The Ofrena alone — 700 tonnes of flowers assembled by costumed participants over 48 hours in the Plaza de la Virgen — is, before any falla is lit, one of the most extraordinary collective acts of public creation in Europe.
How to Go
Las Fallas runs March 1st to 19th annually, with the most intense activity concentrated in the final five days from March 15th. Valencia is served by direct flights from across Europe and connecting services via Madrid and Barcelona from further afield. The city’s high-speed rail connections from Madrid (90 minutes) and Barcelona (three hours) make it easily accessible by train.

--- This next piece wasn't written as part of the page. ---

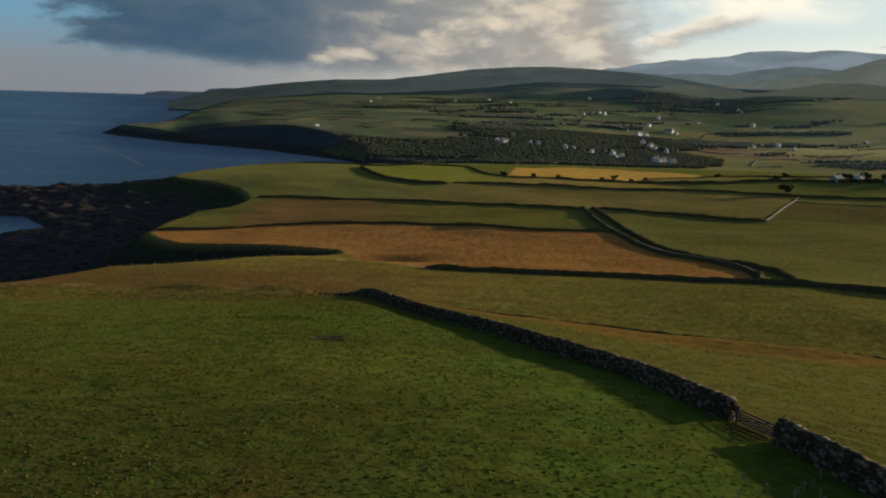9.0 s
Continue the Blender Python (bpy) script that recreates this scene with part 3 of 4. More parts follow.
def current_line(path, wide, label, mat, seed):
    line = np.array(path, float)
    ln_t = np.concatenate([[0], np.cumsum(np.hypot(*np.diff(line, axis=0).T))])
    ln_s = np.linspace(0, ln_t[-1], 260)
    lx, ly = np.interp(ln_s, ln_t, line[:, 0]), np.interp(ln_s, ln_t, line[:, 1])
    flat = np.ones(15) / 15
    lx[7:-7], ly[7:-7] = np.convolve(lx, flat, "valid"), np.convolve(ly, flat, "valid")
    lx, ly = lx + 2 * rugged(ln_s, ln_s * 0, 60, 3, seed), ly + 2 * rugged(ln_s, ln_s * 0 + 9, 60, 3, seed + 1)
    half = wide * np.clip(0.8 + 0.4 * rugged(ln_s, ln_s * 0, 45, 3, seed + 2), 0.25, 1.6) * (0.5 + np.hypot(lx, ly) / 1000)
    half = half * ease(np.minimum(ln_s, ln_t[-1] - ln_s) / 60)
    tx, ty = np.gradient(lx), np.gradient(ly)
    tn = np.hypot(tx, ty)
    lz = sea_level(np.hypot(lx, ly)) + 0.35
    rib = np.concatenate([np.stack([lx - ty / tn * half, ly + tx / tn * half, lz], -1), np.stack([lx + ty / tn * half, ly - tx / tn * half, lz], -1)])
    foam_me = raw_mesh("foam_line", rib, [(i + 260, i + 261, i + 1, i) for i in range(259)])
    foam_me.materials.append(mat)
    tagged(new("foam_line", foam_me), label, "foam", kind="stuff")


FOAM = plain_material("sea_foam", (0.15, 0.20, 0.25), (0.21, 0.26, 0.31), 0.5, 0.2)
SLICK = plain_material("thin_foam", (0.034, 0.080, 0.135), (0.056, 0.104, 0.160), 0.4, 0.25)
current_line([(-1250, 2110), (-1106, 1994), (-940, 1850), (-825, 1735), (-690, 1590), (-565, 1440), (-490, 1345), (-425, 1258), (-385, 1180), (-355, 1110), (-327, 1055), (-318, 1020)], 1.0, "thin pale line of foam on the blue sea", FOAM, 81)
current_line([(-780, 1190), (-720, 1165), (-665, 1110), (-600, 995), (-540, 885), (-490, 785), (-450, 705), (-425, 655), (-403, 615), (-375, 560)], 2.6, "faint winding trail of thin foam on the sea", SLICK, 86)

# ---- far ridges and capes, kilometres off ----


def ridge(name, label, tops, foot, depth, mat, seed, rough=6.0):
    """A far range of hills: crest points (x, y, z), falling to both sides."""
    pts = []
    for (a, b) in zip(tops, tops[1:]):
        for k in range(16):
            s = k / 16
            pts.append([a[i] + (b[i] - a[i]) * s for i in range(3)])
    pts.append(list(tops[-1]))
    p = np.array(pts)
    out_way = p[:, :2] / np.hypot(p[:, 0], p[:, 1])[:, None]
    n = len(p)
    rows = []
    for f, h in ((-1.0, 0.0), (-0.75, 0.22), (-0.5, 0.52), (-0.28, 0.80), (-0.1, 0.96), (0.0, 1.0), (0.4, 0.7), (1.0, 0.0)):
        q = p.copy()
        q[:, :2] += out_way * depth * f
        jag = rough * rugged(p[:, 0] + 900 * f, p[:, 1], 180, 4, seed) * (0.4 + 0.6 * h)
        q[:, 2] = foot + (p[:, 2] - foot) * h + jag * (h > 0)
        rows.append(q)
    v = np.concatenate(rows)
    f = [(k * n + i, k * n + i + 1, (k + 1) * n + i + 1, (k + 1) * n + i) for k in range(len(rows) - 1) for i in range(n - 1)]
    me = raw_mesh(name, v, f, True)
    me.materials.append(mat)
    return tagged(new(name, me), label, "hills", kind="structure")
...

Accommodation books out months in advance for the final week — March 16th to 19th in particular. Book early, or consider staying in a nearby town and commuting in by train. The city’s public transport runs extended hours during the festival.
Bring earplugs. Wear clothes you don’t mind smelling of gunpowder. Allow more time than you think you need in each neighbourhood. And on the night of March 19th, find a falla to stand beside, stay until it is fully alight, and understand — watching a year’s work become fire in twenty minutes — why the people who built it are, simultaneously, already planning the next one.